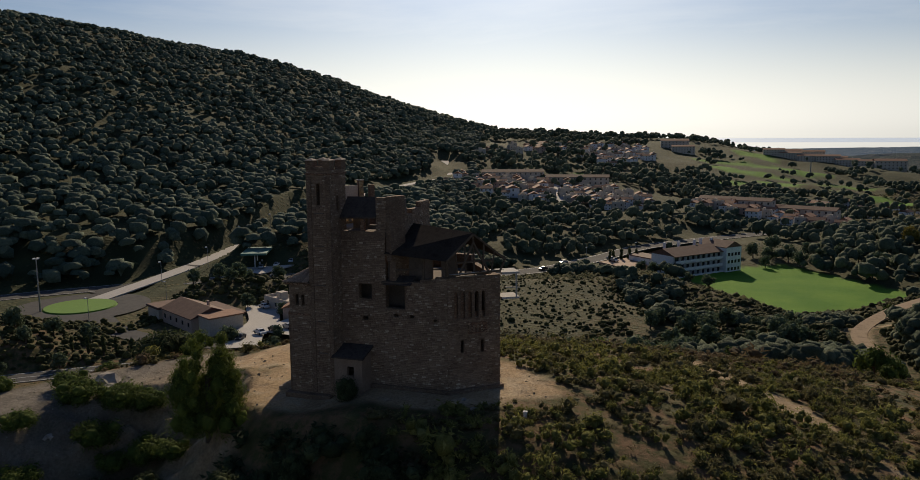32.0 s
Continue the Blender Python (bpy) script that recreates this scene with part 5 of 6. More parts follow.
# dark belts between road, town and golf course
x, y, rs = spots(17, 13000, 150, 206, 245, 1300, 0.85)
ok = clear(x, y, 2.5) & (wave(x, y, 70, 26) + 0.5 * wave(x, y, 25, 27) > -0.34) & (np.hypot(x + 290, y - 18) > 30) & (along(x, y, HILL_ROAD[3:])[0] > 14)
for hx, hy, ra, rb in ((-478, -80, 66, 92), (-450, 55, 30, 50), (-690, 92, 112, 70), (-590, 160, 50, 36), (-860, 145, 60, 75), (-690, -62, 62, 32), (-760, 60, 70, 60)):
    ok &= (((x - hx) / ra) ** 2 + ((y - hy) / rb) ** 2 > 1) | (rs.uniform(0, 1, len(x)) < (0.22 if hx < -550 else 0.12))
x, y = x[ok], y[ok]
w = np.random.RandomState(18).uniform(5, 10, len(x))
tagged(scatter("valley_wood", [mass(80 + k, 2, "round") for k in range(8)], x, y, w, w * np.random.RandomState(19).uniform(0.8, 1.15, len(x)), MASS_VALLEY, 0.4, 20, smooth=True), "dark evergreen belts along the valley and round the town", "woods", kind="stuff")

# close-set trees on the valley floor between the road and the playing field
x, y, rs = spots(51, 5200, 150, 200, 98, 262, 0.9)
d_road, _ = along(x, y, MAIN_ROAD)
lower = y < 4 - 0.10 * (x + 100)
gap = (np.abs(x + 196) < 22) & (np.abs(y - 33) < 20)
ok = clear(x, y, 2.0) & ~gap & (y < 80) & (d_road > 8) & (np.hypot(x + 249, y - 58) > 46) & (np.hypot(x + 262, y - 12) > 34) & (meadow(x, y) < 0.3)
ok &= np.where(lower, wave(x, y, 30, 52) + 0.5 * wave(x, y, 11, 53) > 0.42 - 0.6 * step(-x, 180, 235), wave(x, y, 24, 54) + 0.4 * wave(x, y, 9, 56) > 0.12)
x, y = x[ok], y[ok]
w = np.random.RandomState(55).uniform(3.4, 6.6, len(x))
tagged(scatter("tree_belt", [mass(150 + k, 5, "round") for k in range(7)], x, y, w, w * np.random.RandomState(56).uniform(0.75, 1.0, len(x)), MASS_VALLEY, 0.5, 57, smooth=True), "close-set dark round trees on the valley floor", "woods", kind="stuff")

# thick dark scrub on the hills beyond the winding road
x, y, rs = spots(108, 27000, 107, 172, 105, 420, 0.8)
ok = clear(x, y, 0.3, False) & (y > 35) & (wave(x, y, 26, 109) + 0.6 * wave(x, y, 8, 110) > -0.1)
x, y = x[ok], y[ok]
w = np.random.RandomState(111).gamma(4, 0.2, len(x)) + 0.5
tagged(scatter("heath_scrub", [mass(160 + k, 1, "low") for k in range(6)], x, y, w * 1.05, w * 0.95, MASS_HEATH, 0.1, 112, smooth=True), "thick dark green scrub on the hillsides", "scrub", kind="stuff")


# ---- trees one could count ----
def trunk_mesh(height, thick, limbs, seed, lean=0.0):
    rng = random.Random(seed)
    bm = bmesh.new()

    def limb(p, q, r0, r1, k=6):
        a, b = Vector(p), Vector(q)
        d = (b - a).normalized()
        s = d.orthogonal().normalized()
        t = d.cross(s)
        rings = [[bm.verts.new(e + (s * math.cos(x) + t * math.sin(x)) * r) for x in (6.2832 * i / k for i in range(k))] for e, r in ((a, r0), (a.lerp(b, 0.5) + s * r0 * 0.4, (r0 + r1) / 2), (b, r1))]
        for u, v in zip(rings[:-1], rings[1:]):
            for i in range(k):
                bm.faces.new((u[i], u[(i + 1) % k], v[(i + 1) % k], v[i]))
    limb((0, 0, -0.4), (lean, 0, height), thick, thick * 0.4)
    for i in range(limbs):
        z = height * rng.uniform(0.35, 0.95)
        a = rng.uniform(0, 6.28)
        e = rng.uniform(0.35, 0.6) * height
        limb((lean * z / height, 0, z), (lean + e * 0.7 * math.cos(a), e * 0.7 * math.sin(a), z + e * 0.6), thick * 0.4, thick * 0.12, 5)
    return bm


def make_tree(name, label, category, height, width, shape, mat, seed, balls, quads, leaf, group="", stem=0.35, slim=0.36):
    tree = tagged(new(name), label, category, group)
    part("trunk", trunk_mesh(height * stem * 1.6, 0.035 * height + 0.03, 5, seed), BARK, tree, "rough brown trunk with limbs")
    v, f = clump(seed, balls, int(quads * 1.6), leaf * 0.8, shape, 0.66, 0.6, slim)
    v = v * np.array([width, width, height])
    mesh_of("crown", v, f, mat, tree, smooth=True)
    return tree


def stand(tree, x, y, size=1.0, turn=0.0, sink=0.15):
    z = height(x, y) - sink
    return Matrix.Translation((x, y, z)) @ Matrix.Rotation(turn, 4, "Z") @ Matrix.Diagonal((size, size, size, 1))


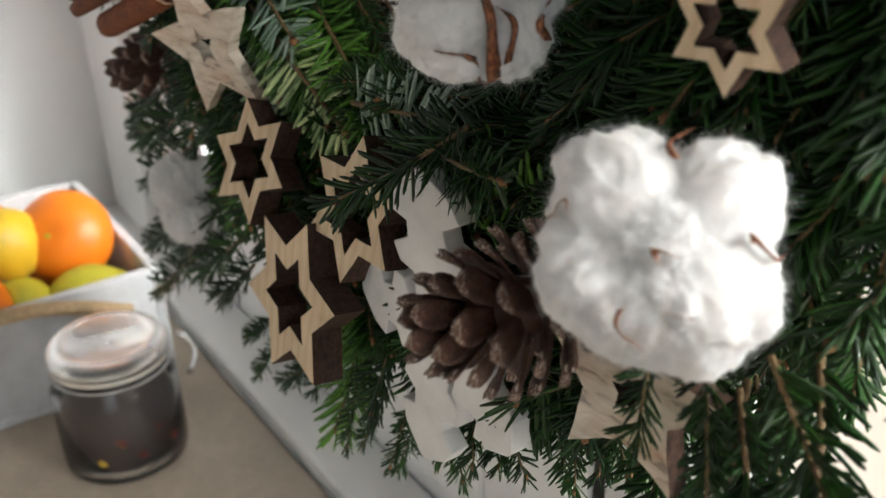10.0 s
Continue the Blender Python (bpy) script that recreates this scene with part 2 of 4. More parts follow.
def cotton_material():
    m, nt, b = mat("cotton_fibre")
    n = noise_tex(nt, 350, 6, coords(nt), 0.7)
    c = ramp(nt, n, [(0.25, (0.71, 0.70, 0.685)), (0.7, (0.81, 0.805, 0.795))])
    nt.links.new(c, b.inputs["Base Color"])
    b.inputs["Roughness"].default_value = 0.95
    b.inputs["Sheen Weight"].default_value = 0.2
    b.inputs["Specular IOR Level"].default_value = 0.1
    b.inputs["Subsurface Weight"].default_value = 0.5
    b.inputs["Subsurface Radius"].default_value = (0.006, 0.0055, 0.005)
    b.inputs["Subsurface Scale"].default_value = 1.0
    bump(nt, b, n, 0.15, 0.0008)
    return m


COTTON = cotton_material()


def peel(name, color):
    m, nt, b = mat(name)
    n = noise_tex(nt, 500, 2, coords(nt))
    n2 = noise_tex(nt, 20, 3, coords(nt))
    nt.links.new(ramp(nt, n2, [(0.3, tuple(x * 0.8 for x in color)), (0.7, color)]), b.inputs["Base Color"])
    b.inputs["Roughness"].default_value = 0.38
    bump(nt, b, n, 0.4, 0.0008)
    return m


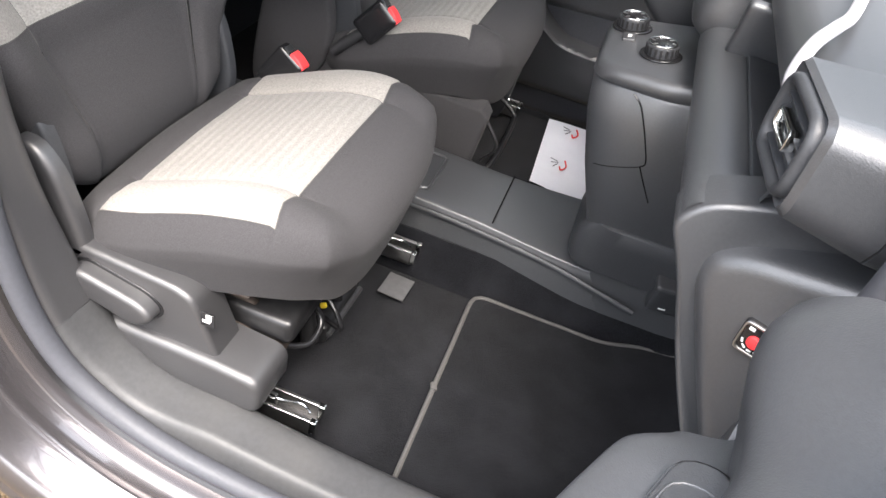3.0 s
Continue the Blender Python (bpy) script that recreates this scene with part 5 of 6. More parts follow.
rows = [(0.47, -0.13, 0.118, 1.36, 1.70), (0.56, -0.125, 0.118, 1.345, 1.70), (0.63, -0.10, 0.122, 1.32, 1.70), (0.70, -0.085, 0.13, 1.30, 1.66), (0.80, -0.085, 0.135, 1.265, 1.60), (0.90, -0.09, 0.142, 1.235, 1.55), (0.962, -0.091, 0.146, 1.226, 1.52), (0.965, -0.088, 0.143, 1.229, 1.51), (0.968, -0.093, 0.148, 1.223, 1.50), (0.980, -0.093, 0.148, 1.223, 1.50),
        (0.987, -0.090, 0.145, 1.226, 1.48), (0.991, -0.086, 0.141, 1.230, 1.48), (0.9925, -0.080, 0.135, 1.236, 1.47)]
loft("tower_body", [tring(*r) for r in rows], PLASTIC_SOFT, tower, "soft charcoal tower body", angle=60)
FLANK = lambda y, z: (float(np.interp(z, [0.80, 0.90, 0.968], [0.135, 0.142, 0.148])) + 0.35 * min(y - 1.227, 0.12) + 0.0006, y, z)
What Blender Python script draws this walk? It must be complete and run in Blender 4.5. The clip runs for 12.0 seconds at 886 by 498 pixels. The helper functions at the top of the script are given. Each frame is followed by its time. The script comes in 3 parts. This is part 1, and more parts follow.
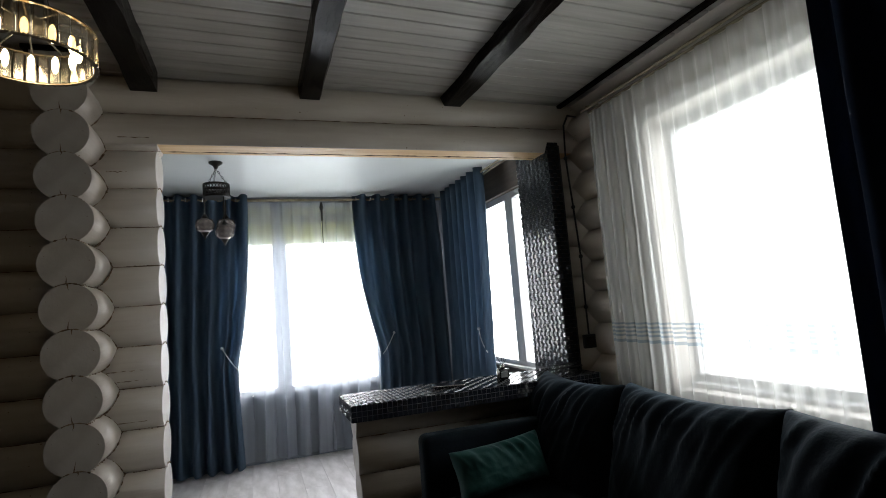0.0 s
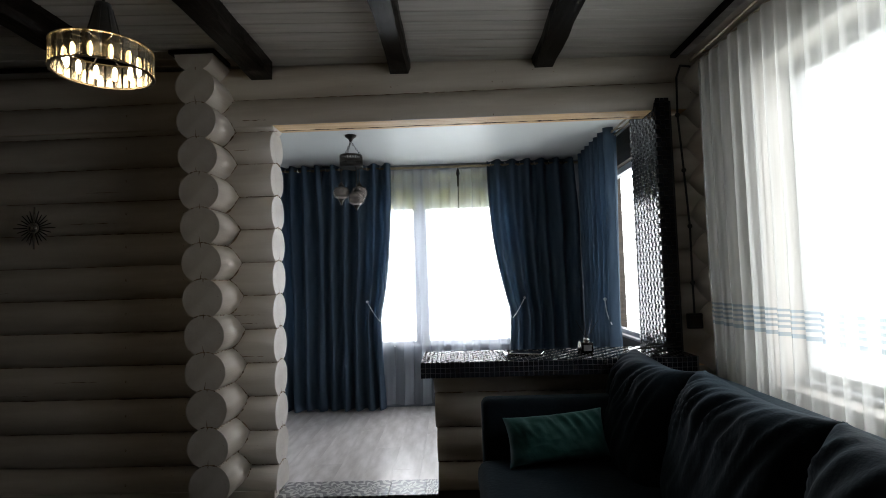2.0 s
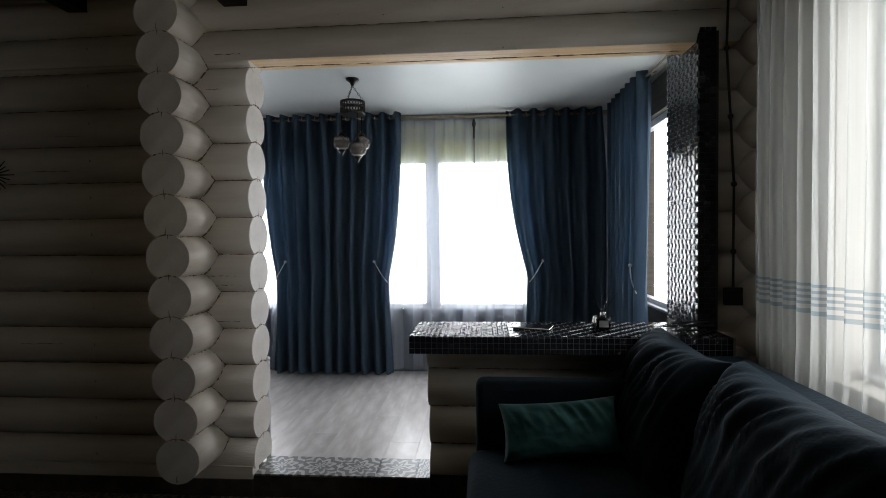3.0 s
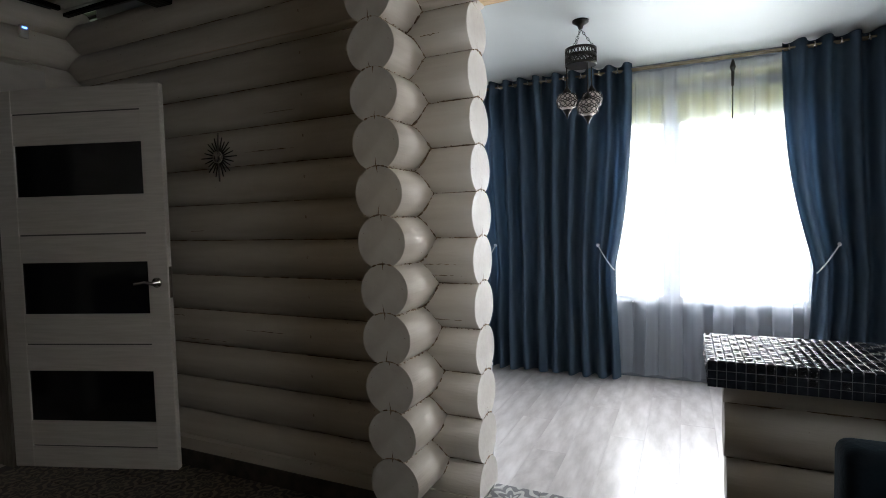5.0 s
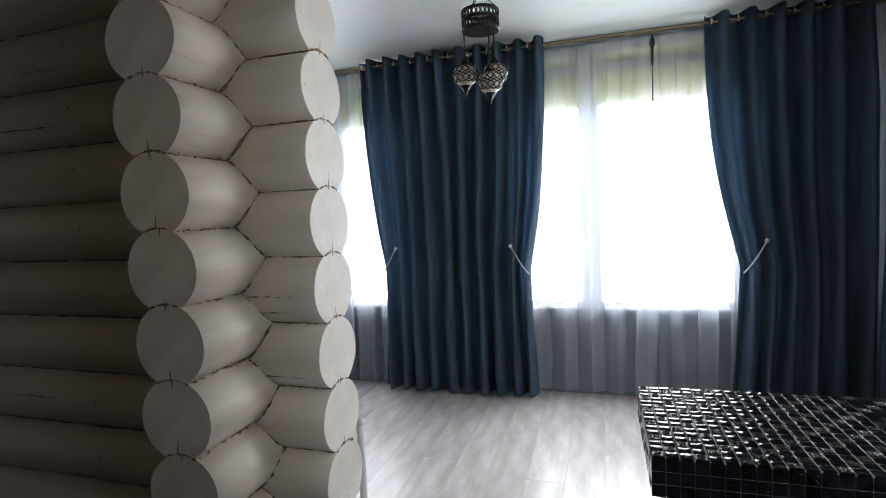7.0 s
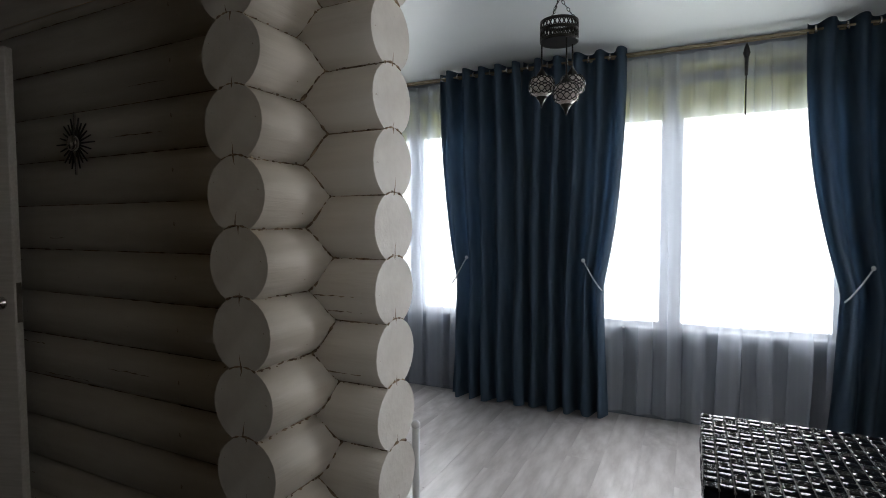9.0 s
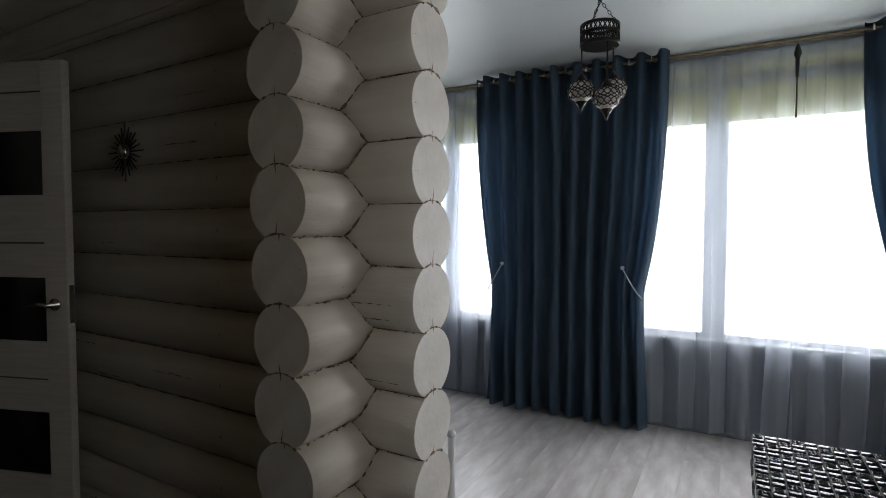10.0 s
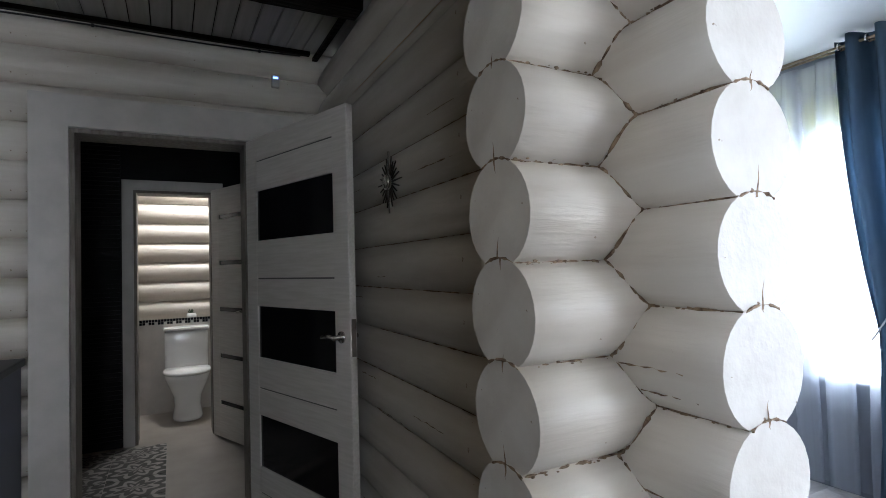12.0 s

::::::

What the task asks
Leave out the pictures and repeat the lines from the start of the material through the line with "evergreen belts along", inclusive.

Answer to this problem
32.0 s
Continue the Blender Python (bpy) script that recreates this scene with part 5 of 6. More parts follow.
# dark belts between road, town and golf course
x, y, rs = spots(17, 13000, 150, 206, 245, 1300, 0.85)
ok = clear(x, y, 2.5) & (wave(x, y, 70, 26) + 0.5 * wave(x, y, 25, 27) > -0.34) & (np.hypot(x + 290, y - 18) > 30) & (along(x, y, HILL_ROAD[3:])[0] > 14)
for hx, hy, ra, rb in ((-478, -80, 66, 92), (-450, 55, 30, 50), (-690, 92, 112, 70), (-590, 160, 50, 36), (-860, 145, 60, 75), (-690, -62, 62, 32), (-760, 60, 70, 60)):
    ok &= (((x - hx) / ra) ** 2 + ((y - hy) / rb) ** 2 > 1) | (rs.uniform(0, 1, len(x)) < (0.22 if hx < -550 else 0.12))
x, y = x[ok], y[ok]
w = np.random.RandomState(18).uniform(5, 10, len(x))
tagged(scatter("valley_wood", [mass(80 + k, 2, "round") for k in range(8)], x, y, w, w * np.random.RandomState(19).uniform(0.8, 1.15, len(x)), MASS_VALLEY, 0.4, 20, smooth=True), "dark evergreen belts along the valley and round the town", "woods", kind="stuff")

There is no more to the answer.